Mr. Hoffman, too, said the intelligence network, in catching the messages and passing them on, worked far better than would have been likely before the 2001 attacks. “But 13 people are dead,” he added. “What are we going to do differently next time?”
What are we going to do differently? It would appear prudent that when someone is sending email communications to a known extremist, that law enforcement take the time to ascertain whether a threat is present, as well as provide those in the military (should the person be in the Armed Forces) with the information they need to make an informed decision. It is on the latter part that the system failed.

UPDATE:
Hasan will be charged with 13 counts of premeditated murder in connection with the Fort Hood shootings. Meanwhile, investigators are apparently examining Hasan's financial records and they want to know whether Hasan wired money to Pakistan.
Authorities have been examining whether Fort Hood massacre suspect Nidal Malik Hasan wired money to Pakistan in recent months, an action that one senior lawmaker said would raise serious questions about Hasan’s possible connections to militant Islamic groups.

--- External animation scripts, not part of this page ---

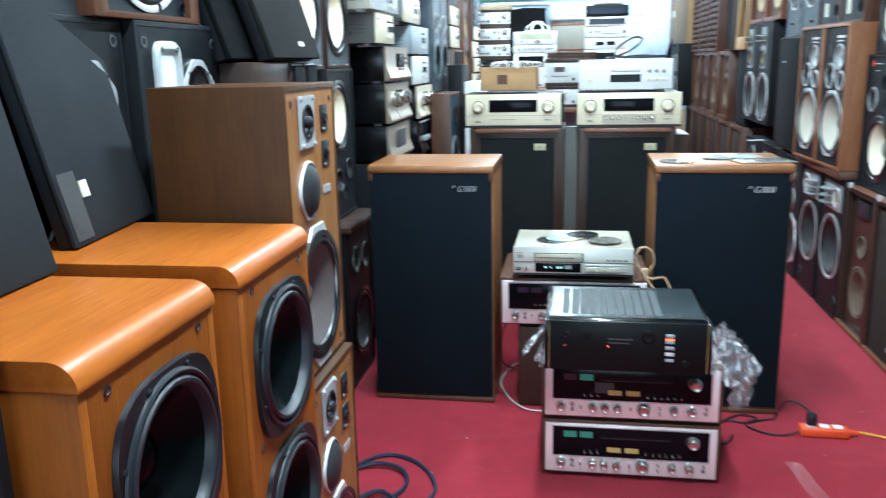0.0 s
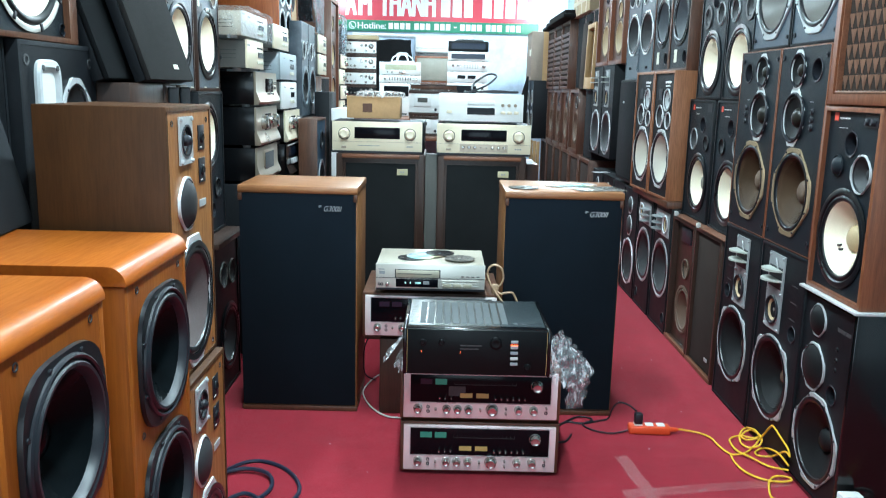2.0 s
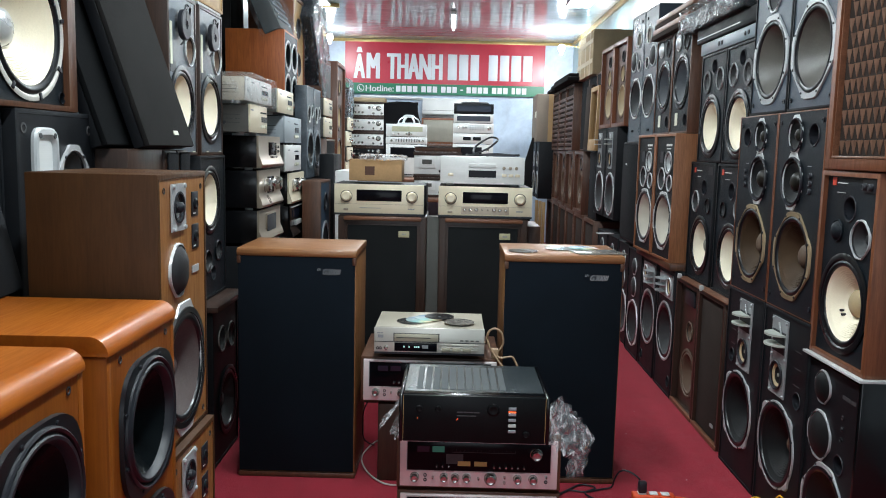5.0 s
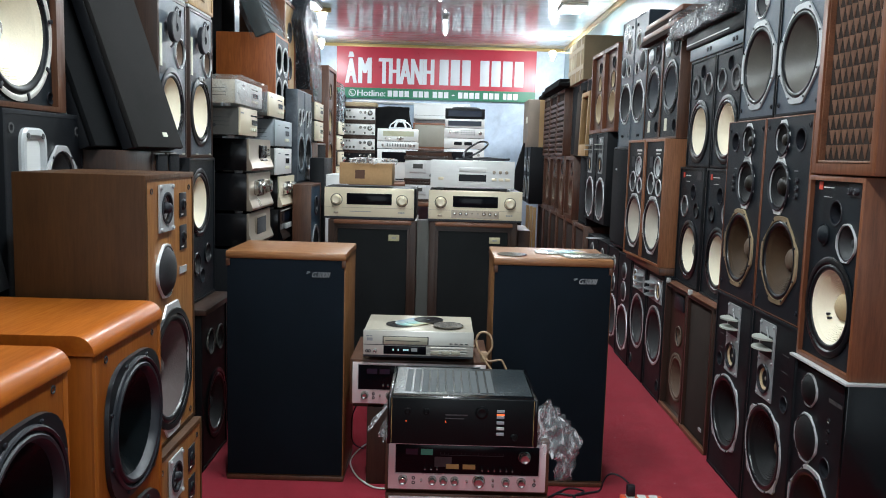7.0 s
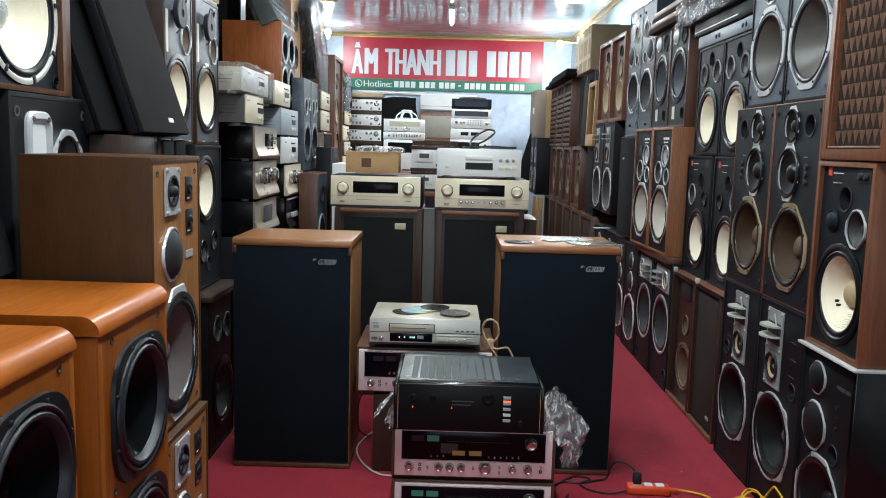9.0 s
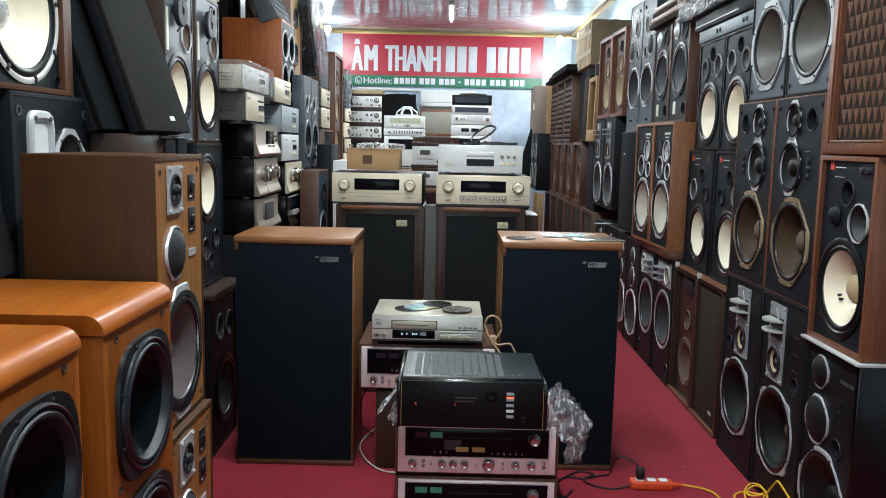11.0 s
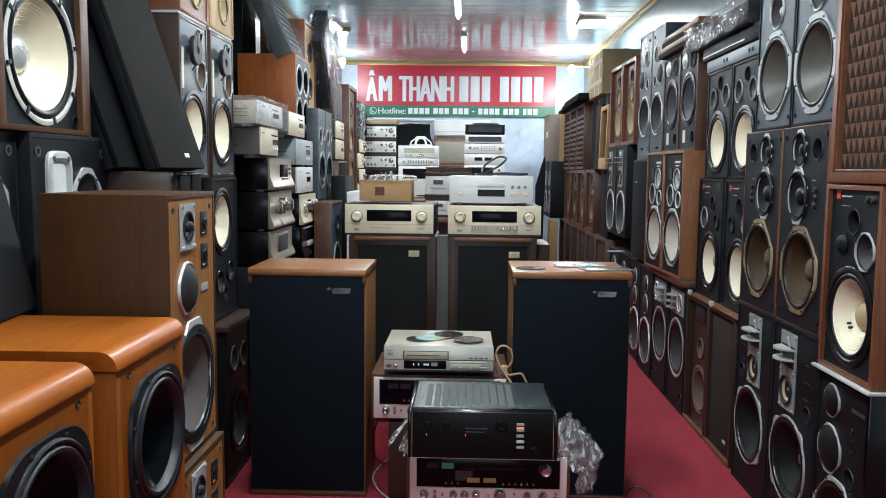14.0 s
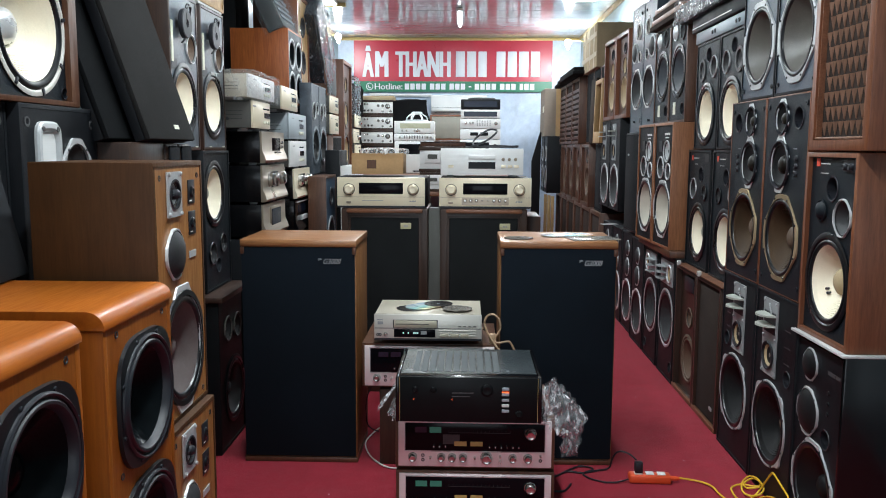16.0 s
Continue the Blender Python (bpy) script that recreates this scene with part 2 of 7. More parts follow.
M["screen"] = surface("screen", (0.004, 0.004, 0.006), 0.14, var=0.1, relief=0.0, spec=0.14)
M["screen_sticker"] = surface("screen_sticker", (0.05, 0.052, 0.055), 0.4, var=0.3, relief=0.0)
M["screen_blue"] = surface("screen_blue", (0.012, 0.018, 0.035), 0.12, var=0.1, relief=0.0)
M["amber"] = surface("amber", (0.55, 0.38, 0.12), 0.4, var=0.1, relief=0.0)
M["tuner_green"] = glow("tuner_green", (0.045, 0.22, 0.155), 0.14)
M["red_led"] = glow("red_led", (1.0, 0.12, 0.03), 2.0)
M["cyan_text"] = glow("cyan_text", (0.55, 0.85, 0.85), 0.6)
M["white_print"] = surface("white_print", (0.75, 0.75, 0.72), 0.6, var=0.05, relief=0.0)
M["grey_print"] = surface("grey_print", (0.30, 0.31, 0.32), 0.6, var=0.05, relief=0.0)
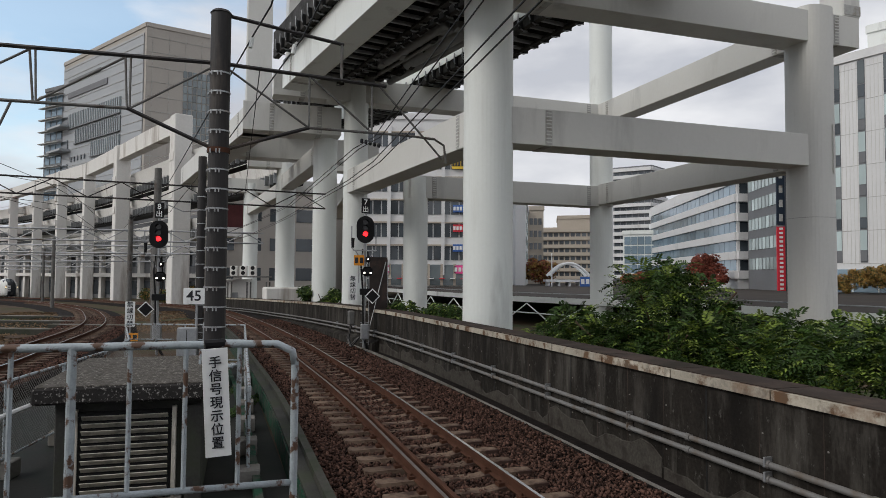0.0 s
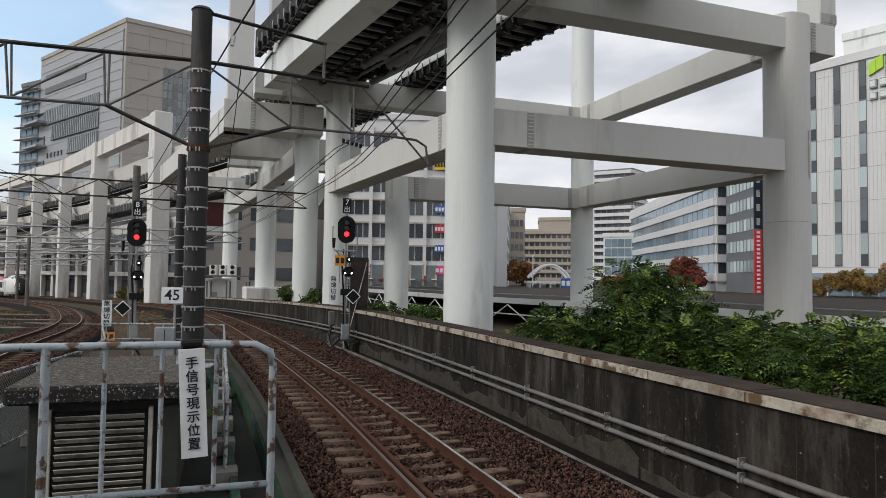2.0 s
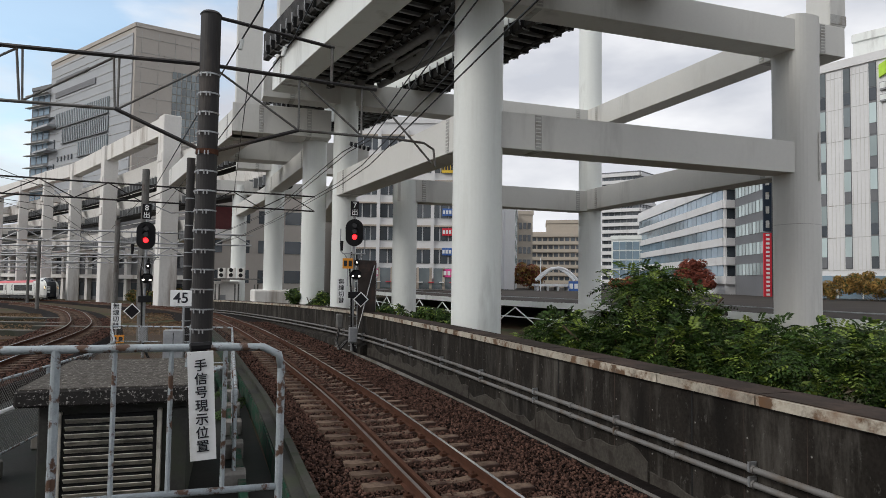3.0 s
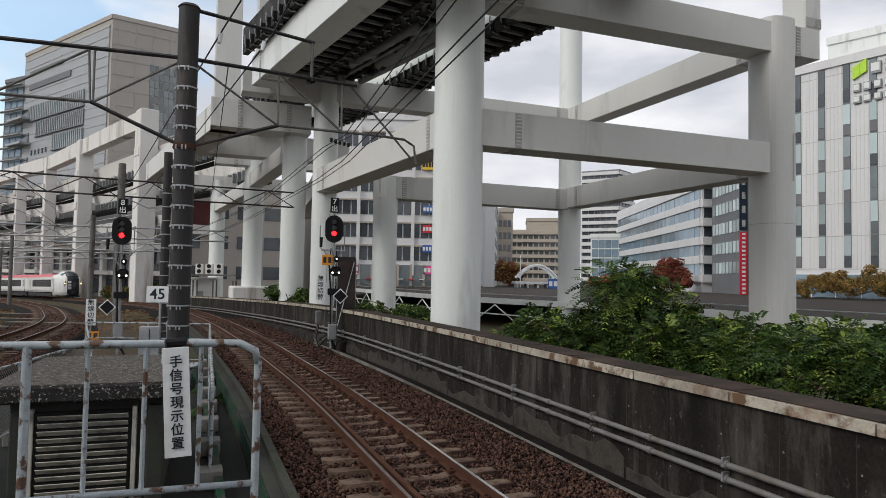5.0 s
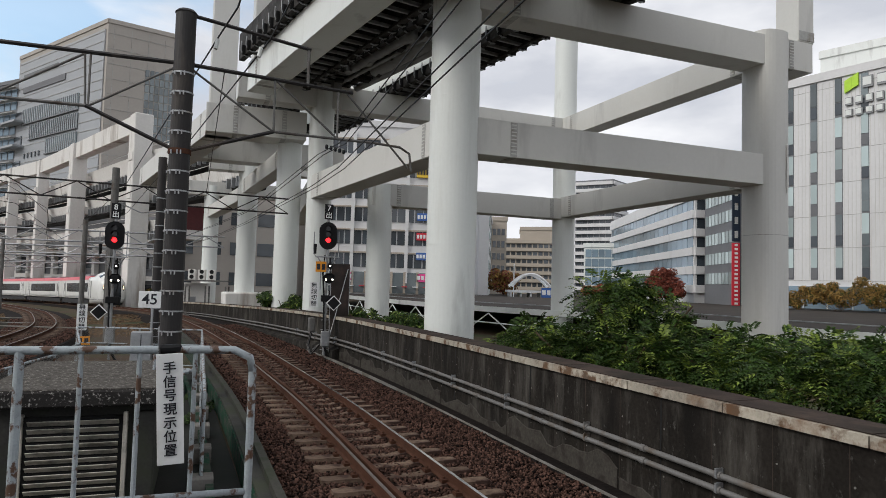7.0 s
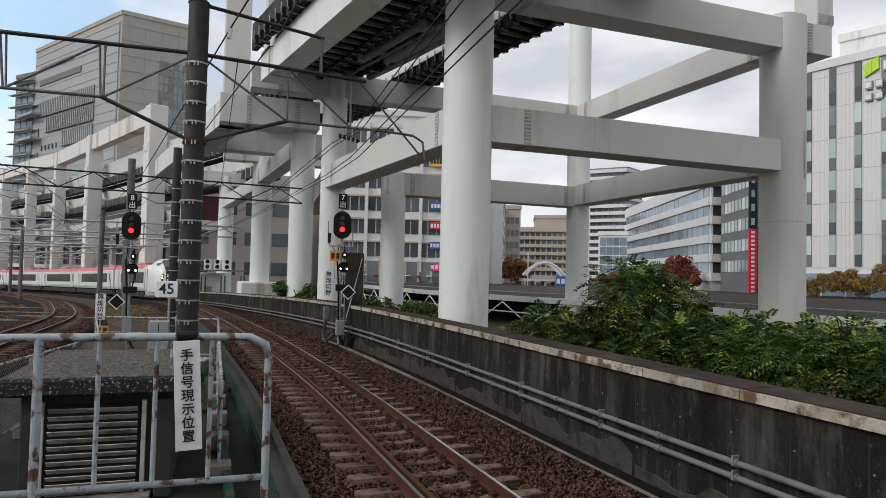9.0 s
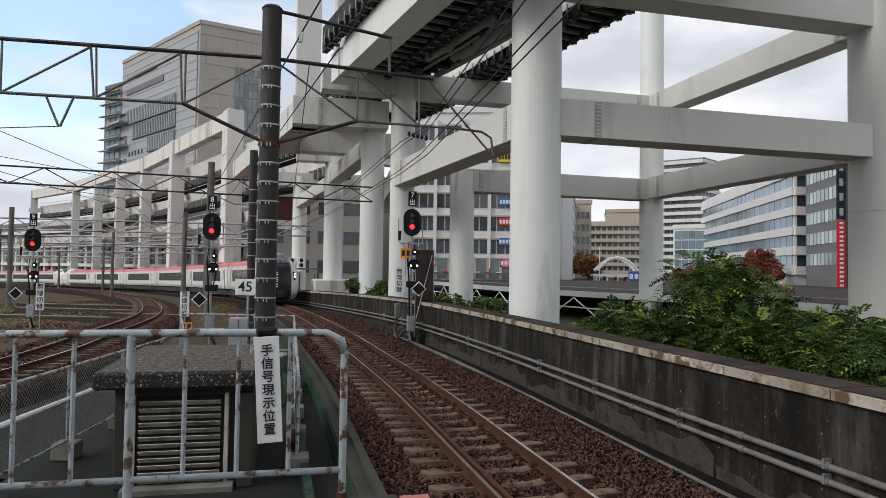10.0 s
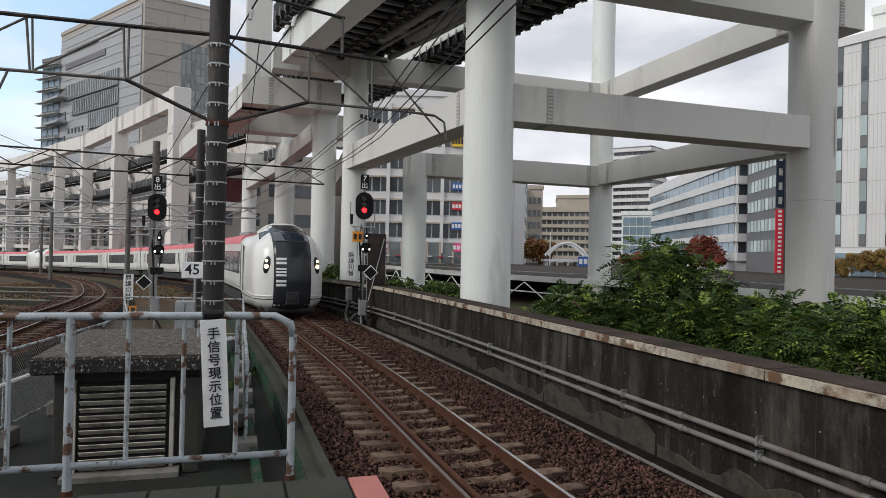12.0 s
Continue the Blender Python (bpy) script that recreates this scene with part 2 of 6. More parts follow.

Rep. Pete Hoekstra, R-Mich., said sources “outside of the [intelligence] community” learned about Hasan’s possible connections to the Asian country, which faces a massive Islamist insurgency and is widely believed to be Osama bin Laden’s hiding place.
One avenue of investigation is what Hasan was doing with his money. He was making $90k a year, and if he was living in quarters for $300 a month, that's quite a sizable amount he was accumulating unless the money was going somewhere else.

That somewhere else might be Pakistan.

This needs further confirmation, and investigation, but it once again raises red flags.